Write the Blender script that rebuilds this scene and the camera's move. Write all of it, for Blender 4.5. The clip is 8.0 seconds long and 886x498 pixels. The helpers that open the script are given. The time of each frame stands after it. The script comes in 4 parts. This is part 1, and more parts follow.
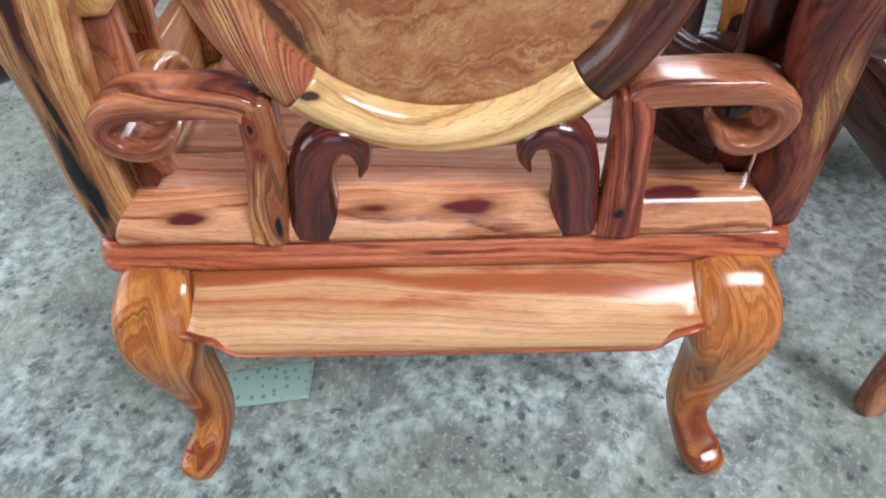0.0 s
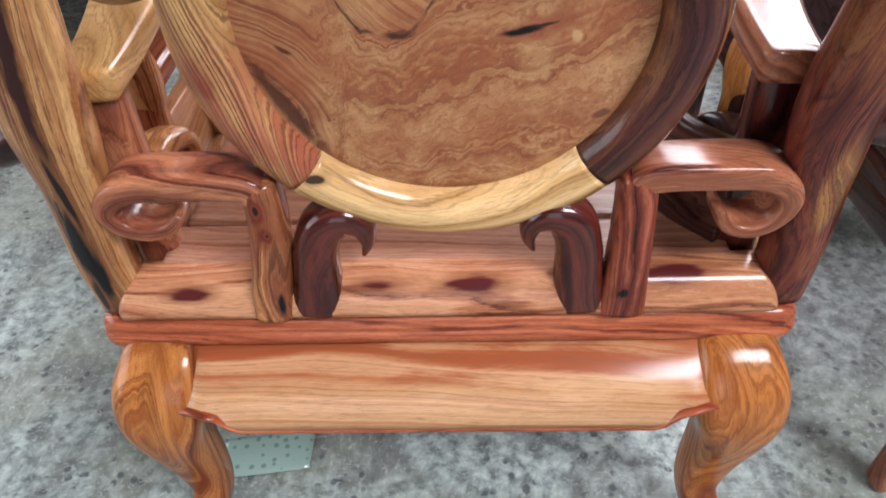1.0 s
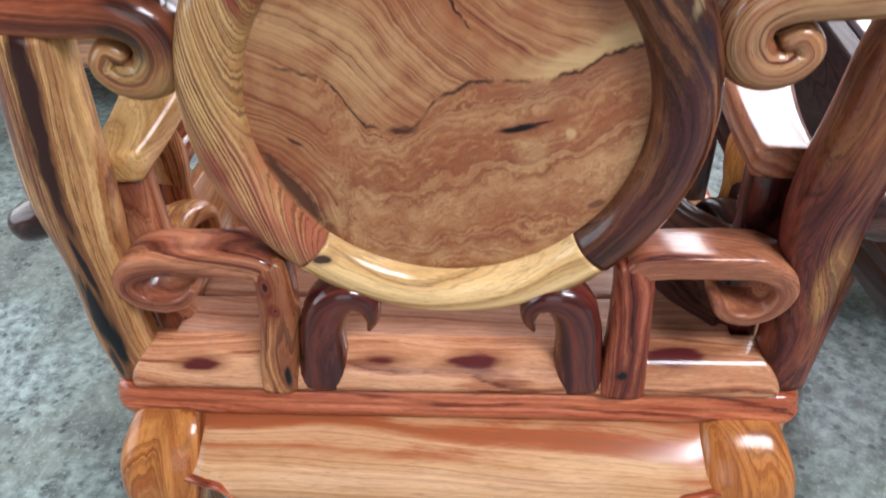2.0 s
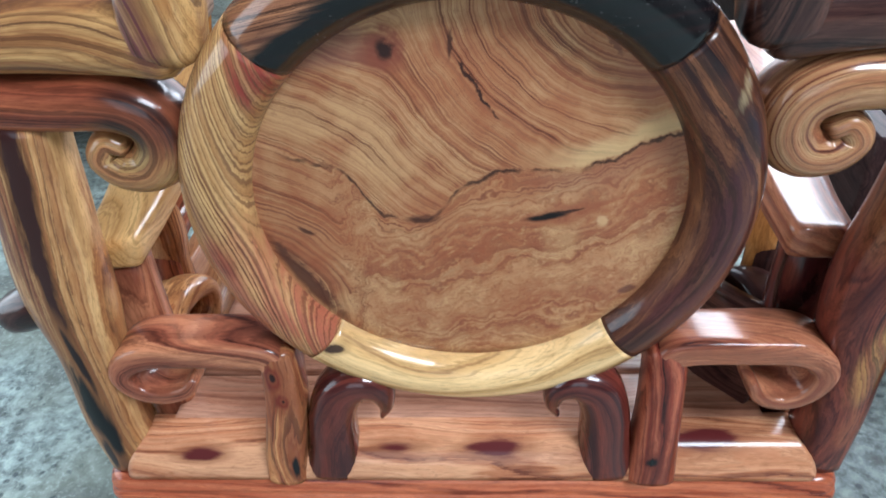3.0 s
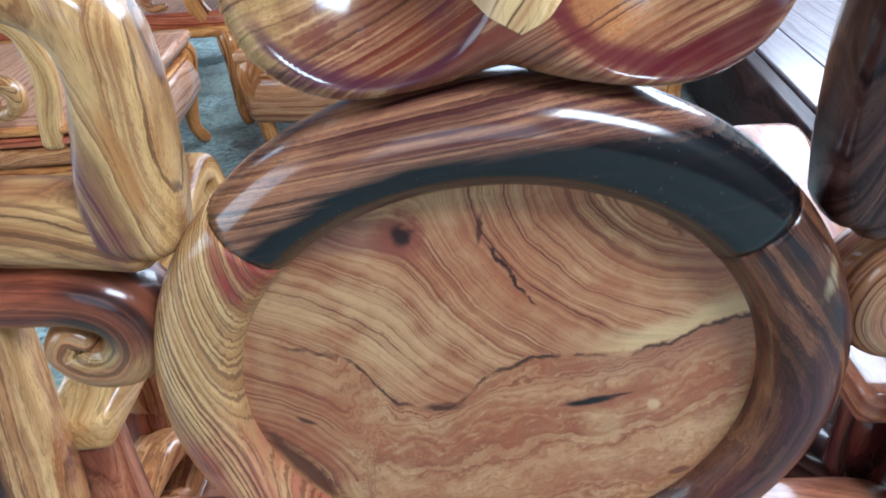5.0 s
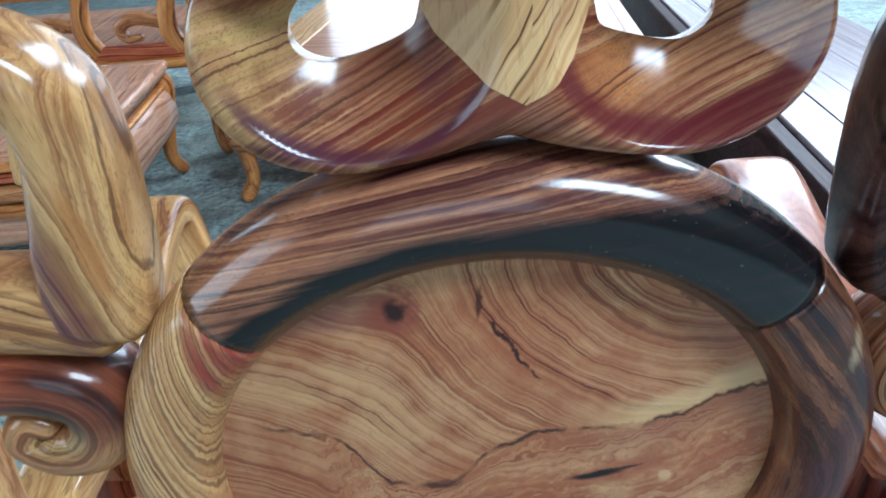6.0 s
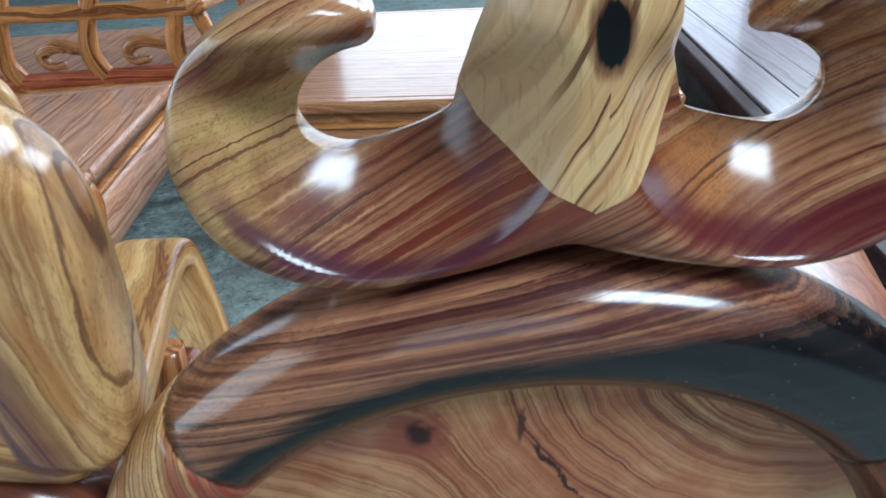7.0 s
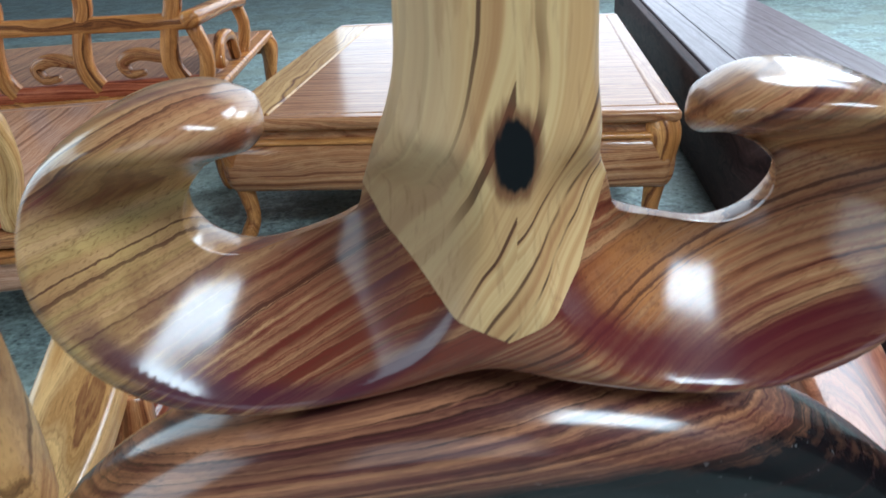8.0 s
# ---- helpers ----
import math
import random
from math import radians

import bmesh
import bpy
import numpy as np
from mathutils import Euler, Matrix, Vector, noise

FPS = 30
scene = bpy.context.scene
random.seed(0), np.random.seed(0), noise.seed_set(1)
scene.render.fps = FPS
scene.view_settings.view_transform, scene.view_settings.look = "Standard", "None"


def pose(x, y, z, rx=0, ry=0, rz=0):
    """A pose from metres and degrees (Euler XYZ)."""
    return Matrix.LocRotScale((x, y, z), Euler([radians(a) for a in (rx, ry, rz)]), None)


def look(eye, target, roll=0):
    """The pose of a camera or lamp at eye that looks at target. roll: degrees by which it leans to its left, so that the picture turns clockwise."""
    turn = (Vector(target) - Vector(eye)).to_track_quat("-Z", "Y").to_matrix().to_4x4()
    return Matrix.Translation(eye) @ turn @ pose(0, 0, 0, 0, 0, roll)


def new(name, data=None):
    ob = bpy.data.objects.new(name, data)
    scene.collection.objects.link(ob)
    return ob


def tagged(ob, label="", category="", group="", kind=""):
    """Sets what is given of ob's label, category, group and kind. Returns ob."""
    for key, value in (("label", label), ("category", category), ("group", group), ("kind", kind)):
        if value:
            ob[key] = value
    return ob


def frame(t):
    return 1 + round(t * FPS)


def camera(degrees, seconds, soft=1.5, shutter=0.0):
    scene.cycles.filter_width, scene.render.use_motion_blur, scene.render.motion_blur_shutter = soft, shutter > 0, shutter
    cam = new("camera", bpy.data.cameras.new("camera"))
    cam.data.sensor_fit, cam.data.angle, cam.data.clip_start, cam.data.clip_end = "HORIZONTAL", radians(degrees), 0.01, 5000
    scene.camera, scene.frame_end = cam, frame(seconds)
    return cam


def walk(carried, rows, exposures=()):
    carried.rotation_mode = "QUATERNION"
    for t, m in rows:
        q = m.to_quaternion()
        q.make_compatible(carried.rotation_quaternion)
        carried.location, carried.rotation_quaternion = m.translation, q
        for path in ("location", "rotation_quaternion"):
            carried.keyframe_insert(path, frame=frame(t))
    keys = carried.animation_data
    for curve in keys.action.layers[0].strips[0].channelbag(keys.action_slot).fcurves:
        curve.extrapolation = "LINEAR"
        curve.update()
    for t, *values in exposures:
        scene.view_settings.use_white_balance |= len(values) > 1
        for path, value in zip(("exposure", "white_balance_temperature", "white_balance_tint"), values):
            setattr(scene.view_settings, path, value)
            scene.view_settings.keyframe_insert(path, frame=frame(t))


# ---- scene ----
cam = camera(66.74, 8.0, soft=1.7, shutter=0.5)
# seconds, place, pitch, roll, yaw
ROWS = [
    (0, 0.0304, -0.5566, 1.0026, -46.800, 2.174, 0.375),
    (0.5, 0.0287, -0.5395, 1.0127, -44.524, 1.969, 0.681),
    (1, 0.0329, -0.5274, 1.0297, -43.060, 2.277, 0.873),
    (1.2, 0.0401, -0.5265, 1.0384, -42.275, 2.418, 1.288),
    (1.5, 0.0524, -0.5240, 1.0459, -40.531, 2.788, 2.584),
    (2, 0.0604, -0.5270, 1.0654, -38.263, 2.629, 3.463),
    (2.2, 0.0537, -0.5177, 1.0817, -37.536, 2.790, 3.272),
    (3.3, 0.0189, -0.4348, 1.0923, -35.608, 2.598, 1.940),
    (3.5, 0.0148, -0.4171, 1.0943, -35.054, 2.762, 2.174),
    (4, 0.0103, -0.3817, 1.1000, -34.026, 2.712, 1.785),
    (4.5, 0.0018, -0.3559, 1.1156, -32.888, 2.913, 0.848),
    (5, -0.0015, -0.3388, 1.1267, -31.447, 3.227, 0.457),
    (5.2, -0.0023, -0.3313, 1.1300, -30.969, 3.129, 0.571),
    (6.3, -0.0164, -0.2789, 1.1429, -29.521, 3.749, -2.239),
    (6.5, -0.0213, -0.2641, 1.1464, -29.283, 4.083, -2.349),
    (7, -0.0200, -0.2225, 1.1463, -28.473, 3.395, -0.767),
    (7.5, -0.0018, -0.2024, 1.1572, -28.287, 3.545, -0.792),
    (8, 0.0142, -0.1819, 1.1649, -27.952, 3.481, -0.471),
]
walk(cam, [(t, pose(x, y, z, 90 + pitch, roll, yaw)) for t, x, y, z, pitch, roll, yaw in ROWS], exposures=[(0.0, -1.28, 6500, 20), (1.0, -1.44, 6750, 25), (2.2, -1.38, 6250, 16), (3.5, -1.25, 5500, 8), (4.2, -1.09, 5200, 7), (5.0, -1.25, 5200, 6), (6.5, -1.62, 5250, 3), (8.0, -1.86, 5500, 3)])

# ---- light ----
world = bpy.data.worlds.new("sky")
scene.world = world
world.use_nodes = True
wn = world.node_tree
sky = wn.nodes.new("ShaderNodeTexSky")
sky.sky_type = "NISHITA"
sky.sun_disc = False
sky.sun_elevation, sky.sun_rotation = radians(33), radians(56.3)
wn.nodes["Background"].inputs["Strength"].default_value = 0.10
wn.links.new(sky.outputs[0], wn.nodes["Background"].inputs["Color"])

sun_data = bpy.data.lights.new("sun", "SUN")
sun_data.energy, sun_data.angle, sun_data.color = 5.0, radians(0.6), (1.0, 0.96, 0.9)
sun = new("sun", sun_data)
sun.matrix_world = look((9, 6, 7), (0, 0, 0))


def opening_light(name, place, target, w, h, power, color):
    """Daylight that a door or window opening lets in."""
    data = bpy.data.lights.new(name, "AREA")
    data.shape, data.size, data.size_y, data.energy, data.color = "RECTANGLE", w, h, power, color
    ob = new(name, data)
    ob.matrix_world = look(place, target)
    return ob


opening_light("daylight_shopfront", (1.0, 6.95, 2.35), (1.0, 0, 2.0), 4.2, 3.6, 360, (0.94, 0.97, 1.0))
opening_light("daylight_high_window", (4.5, 6.95, 3.5), (3.0, 0, 1.6), 2.0, 2.3, 720, (0.96, 0.98, 1.0))
opening_light("daylight_side", (-5.95, 0.2, 2.6), (0, 0.2, 1.6), 9.0, 3.8, 1150, (0.9, 0.99, 1.0))
opening_light("daylight_gate", (-0.4, -4.95, 2.0), (-0.4, 0, 1.2), 3.0, 2.8, 130, (0.97, 0.98, 1.0))
opening_light("skylight_rear", (3.2, -2.85, 4.96), (3.2, -2.85, 0), 3.1, 1.8, 1700, (0.92, 0.98, 1.0))
opening_light("skylight_front", (2.7, 4.9, 4.96), (2.7, 4.9, 0), 2.4, 3.8, 1500, (0.94, 0.97, 1.0))

# ---- materials ----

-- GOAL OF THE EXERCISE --
Beginning with the line containing "return Matrix.Translation(eye) @" and ending with the line containing "for key, value", extract those lines exactly from the listing above, and only those.

-- EXERCISE RESPONSE --
    return Matrix.Translation(eye) @ turn @ pose(0, 0, 0, 0, 0, roll)


def new(name, data=None):
    ob = bpy.data.objects.new(name, data)
    scene.collection.objects.link(ob)
    return ob


def tagged(ob, label="", category="", group="", kind=""):
    """Sets what is given of ob's label, category, group and kind. Returns ob."""
    for key, value in (("label", label), ("category", category), ("group", group), ("kind", kind)):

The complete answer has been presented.